Copy out each line that has "camera" in it.

• _Available data_:
---+---

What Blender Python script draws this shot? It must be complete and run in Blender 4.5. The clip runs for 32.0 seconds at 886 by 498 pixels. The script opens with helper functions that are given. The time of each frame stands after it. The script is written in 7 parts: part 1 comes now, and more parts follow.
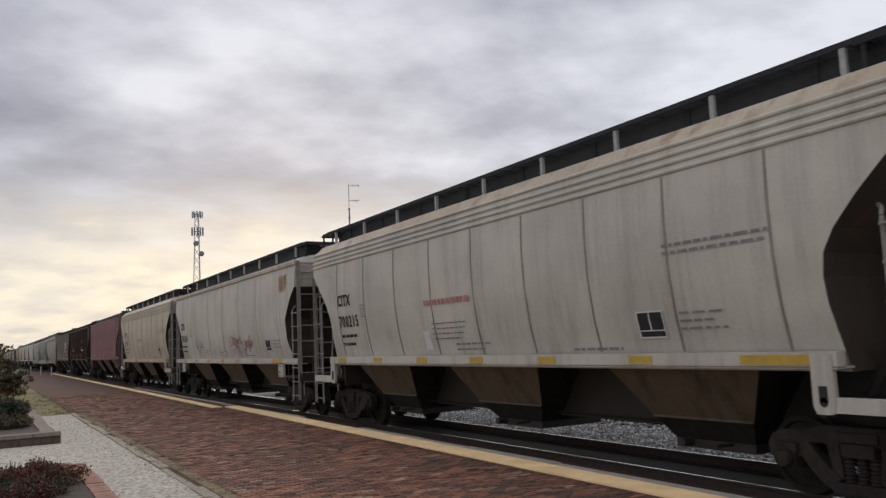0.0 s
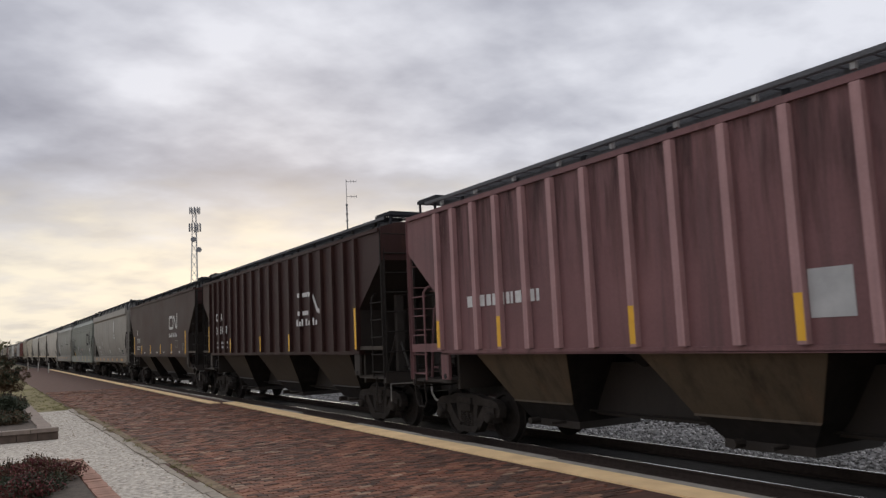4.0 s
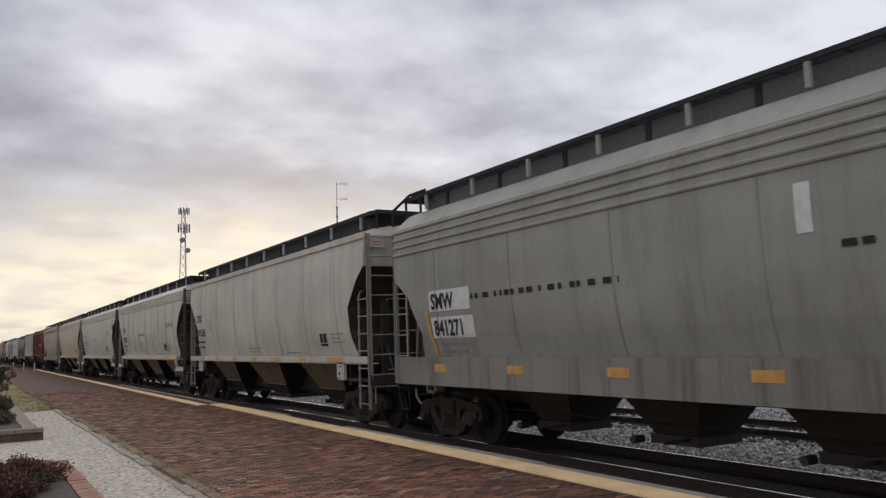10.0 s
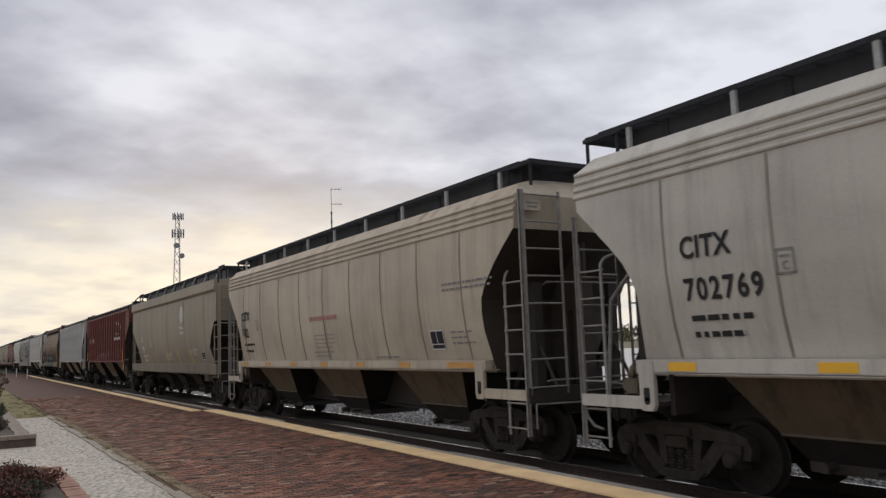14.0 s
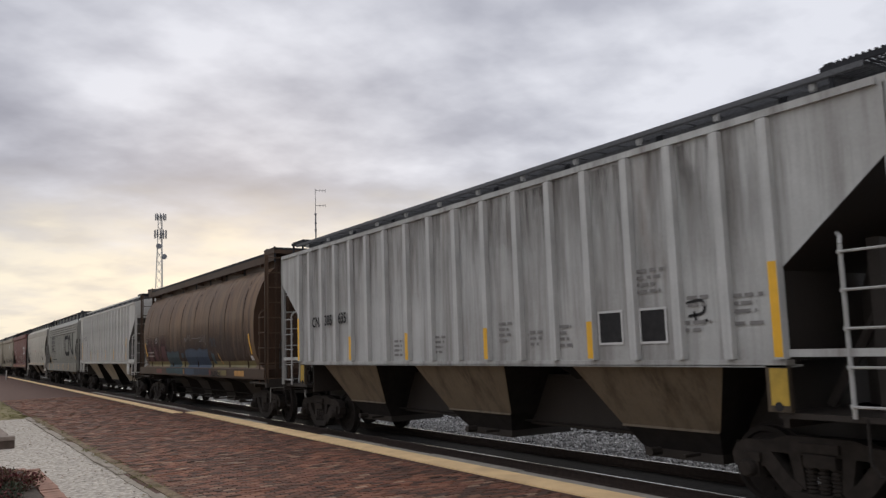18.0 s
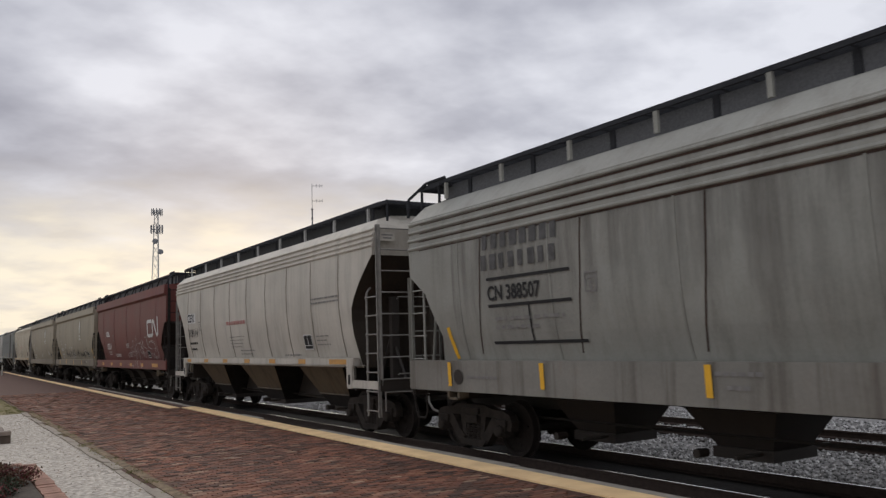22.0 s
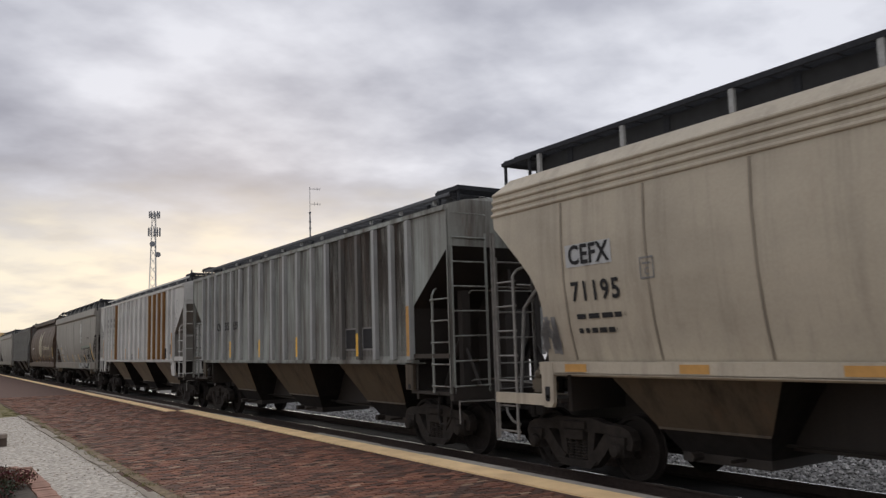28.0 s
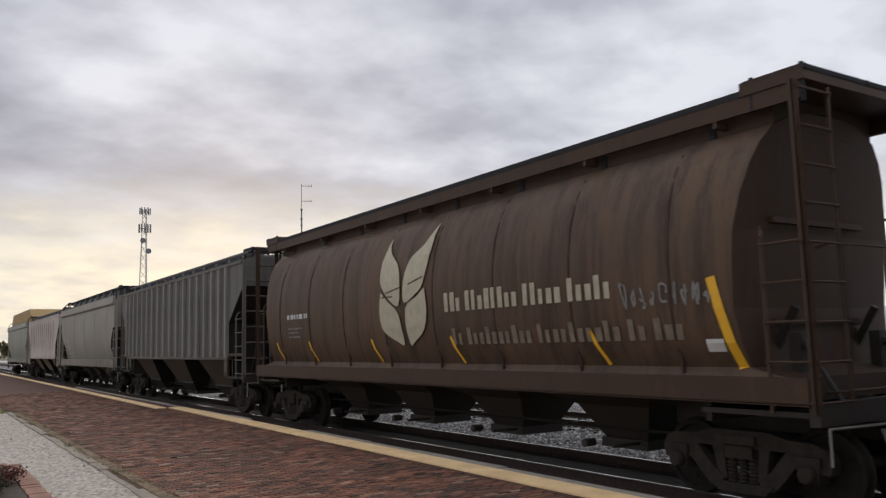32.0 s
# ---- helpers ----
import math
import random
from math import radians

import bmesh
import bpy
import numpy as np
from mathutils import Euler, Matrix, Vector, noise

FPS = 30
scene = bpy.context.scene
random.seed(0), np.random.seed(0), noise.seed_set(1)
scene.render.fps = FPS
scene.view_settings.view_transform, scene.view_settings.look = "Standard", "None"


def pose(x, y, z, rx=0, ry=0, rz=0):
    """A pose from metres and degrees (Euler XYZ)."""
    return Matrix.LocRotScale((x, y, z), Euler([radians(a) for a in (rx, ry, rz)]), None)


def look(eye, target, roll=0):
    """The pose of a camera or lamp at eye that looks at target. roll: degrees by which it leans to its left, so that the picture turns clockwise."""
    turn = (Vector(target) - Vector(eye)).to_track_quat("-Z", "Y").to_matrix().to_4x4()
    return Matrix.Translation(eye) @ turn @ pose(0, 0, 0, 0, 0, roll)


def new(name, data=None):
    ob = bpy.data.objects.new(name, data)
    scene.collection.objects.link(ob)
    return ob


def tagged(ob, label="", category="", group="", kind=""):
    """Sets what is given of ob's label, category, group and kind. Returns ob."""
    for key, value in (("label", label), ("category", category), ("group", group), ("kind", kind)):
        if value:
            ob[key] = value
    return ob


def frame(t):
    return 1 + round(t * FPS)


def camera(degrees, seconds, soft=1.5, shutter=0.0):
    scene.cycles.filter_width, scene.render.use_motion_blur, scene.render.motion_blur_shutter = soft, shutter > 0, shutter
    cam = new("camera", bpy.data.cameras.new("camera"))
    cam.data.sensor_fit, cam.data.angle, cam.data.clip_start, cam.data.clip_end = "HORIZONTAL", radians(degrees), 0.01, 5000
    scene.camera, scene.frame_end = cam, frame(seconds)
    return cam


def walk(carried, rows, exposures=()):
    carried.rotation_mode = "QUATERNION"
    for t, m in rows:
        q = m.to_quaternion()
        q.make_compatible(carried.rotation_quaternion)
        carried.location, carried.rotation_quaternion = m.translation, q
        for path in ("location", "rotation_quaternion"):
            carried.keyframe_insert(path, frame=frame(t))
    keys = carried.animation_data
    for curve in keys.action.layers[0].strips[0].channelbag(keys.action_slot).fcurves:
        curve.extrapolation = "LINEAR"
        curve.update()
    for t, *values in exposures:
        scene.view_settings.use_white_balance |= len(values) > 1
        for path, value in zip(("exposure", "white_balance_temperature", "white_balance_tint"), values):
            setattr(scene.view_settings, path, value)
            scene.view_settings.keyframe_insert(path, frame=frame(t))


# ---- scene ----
cam = camera(58, 32.0, soft=1.35, shutter=0.06)
EYE = (0.0, 0.0, 1.993)


def gaze(yaw, pitch, lean):
    """A pose at the fixed standpoint: yaw from the track's far end, pitch above level, lean of the picture."""
    a, b = radians(yaw), radians(pitch)
    far = (EYE[0] - math.cos(a) * math.cos(b), EYE[1] + math.sin(a) * math.cos(b), EYE[2] + math.sin(b))
    return look(EYE, far, -lean)


PATH = [
    (0.0, gaze(29.97, 6.53, 2.49)),
    (0.5, gaze(30.03, 6.68, 2.37)),
    (1.0, gaze(30.03, 6.83, 2.40)),
    (1.5, gaze(29.99, 6.75, 2.50)),
    (2.0, gaze(30.00, 6.49, 2.44)),
    (2.5, gaze(30.11, 6.22, 2.45)),
    (3.0, gaze(30.12, 6.12, 2.45)),
    (3.5, gaze(30.12, 6.20, 2.50)),
    (5.5, gaze(30.22, 6.43, 2.31)),
    (6.0, gaze(30.44, 6.64, 2.13)),
    (6.5, gaze(30.50, 6.76, 2.10)),
    (7.0, gaze(30.49, 6.64, 2.13)),
    (7.5, gaze(30.53, 6.54, 2.21)),
    (8.0, gaze(30.60, 6.47, 2.16)),
    (8.5, gaze(30.69, 6.50, 2.04)),
    (9.0, gaze(30.78, 6.58, 1.97)),
    (9.5, gaze(30.85, 6.55, 1.89)),
    (10.0, gaze(30.87, 6.46, 1.95)),
    (10.5, gaze(30.93, 6.47, 2.00)),
    (11.0, gaze(30.97, 6.46, 2.05)),
    (11.5, gaze(31.08, 6.43, 1.99)),
    (12.0, gaze(31.12, 6.38, 1.94)),
    (12.5, gaze(31.28, 6.45, 1.91)),
    (13.0, gaze(31.37, 6.64, 1.93)),
    (13.5, gaze(31.25, 6.72, 2.06)),
    (14.0, gaze(31.27, 6.82, 2.03)),
    (14.5, gaze(31.44, 6.89, 1.99)),
    (16.5, gaze(32.09, 7.20, 1.91)),
    (17.0, gaze(32.28, 7.20, 1.90)),
    (17.5, gaze(32.34, 7.04, 1.99)),
    (18.0, gaze(32.41, 6.94, 1.86)),
    (18.5, gaze(32.48, 6.81, 1.88)),
    (19.0, gaze(32.47, 6.70, 1.86)),
    (19.5, gaze(32.55, 6.68, 1.92)),
    (20.0, gaze(32.63, 6.62, 1.95)),
    (20.5, gaze(32.60, 6.66, 1.75)),
    (21.0, gaze(32.59, 6.70, 1.88)),
    (21.5, gaze(32.59, 6.70, 1.90)),
    (22.0, gaze(32.64, 6.61, 1.81)),
    (22.5, gaze(32.54, 6.60, 1.83)),
    (23.0, gaze(32.46, 6.65, 1.81)),
    (23.5, gaze(32.47, 6.69, 1.69)),
    (24.0, gaze(32.45, 6.73, 1.77)),
    (24.5, gaze(32.52, 6.88, 1.51)),
    (25.0, gaze(32.57, 6.91, 1.60)),
    (25.5, gaze(32.68, 6.85, 1.76)),
    (27.5, gaze(32.68, 6.76, 1.68)),
    (28.0, gaze(32.81, 6.85, 1.70)),
    (28.5, gaze(32.98, 6.91, 1.78)),
    (29.0, gaze(33.03, 6.86, 1.74)),
    (29.5, gaze(33.00, 6.76, 1.64)),
    (30.0, gaze(33.02, 6.54, 1.77)),
    (30.5, gaze(33.04, 6.42, 1.82)),
    (31.0, gaze(33.11, 6.48, 1.66)),
    (31.5, gaze(33.30, 6.61, 1.61)),
    (32.0, gaze(33.41, 6.67, 1.53)),
]
walk(cam, PATH)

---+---

• _Worked answer_:
    """The pose of a camera or lamp at eye that looks at target. roll: degrees by which it leans to its left, so that the picture turns clockwise."""
def camera(degrees, seconds, soft=1.5, shutter=0.0):
    cam = new("camera", bpy.data.cameras.new("camera"))
    scene.camera, scene.frame_end = cam, frame(seconds)
cam = camera(58, 32.0, soft=1.35, shutter=0.06)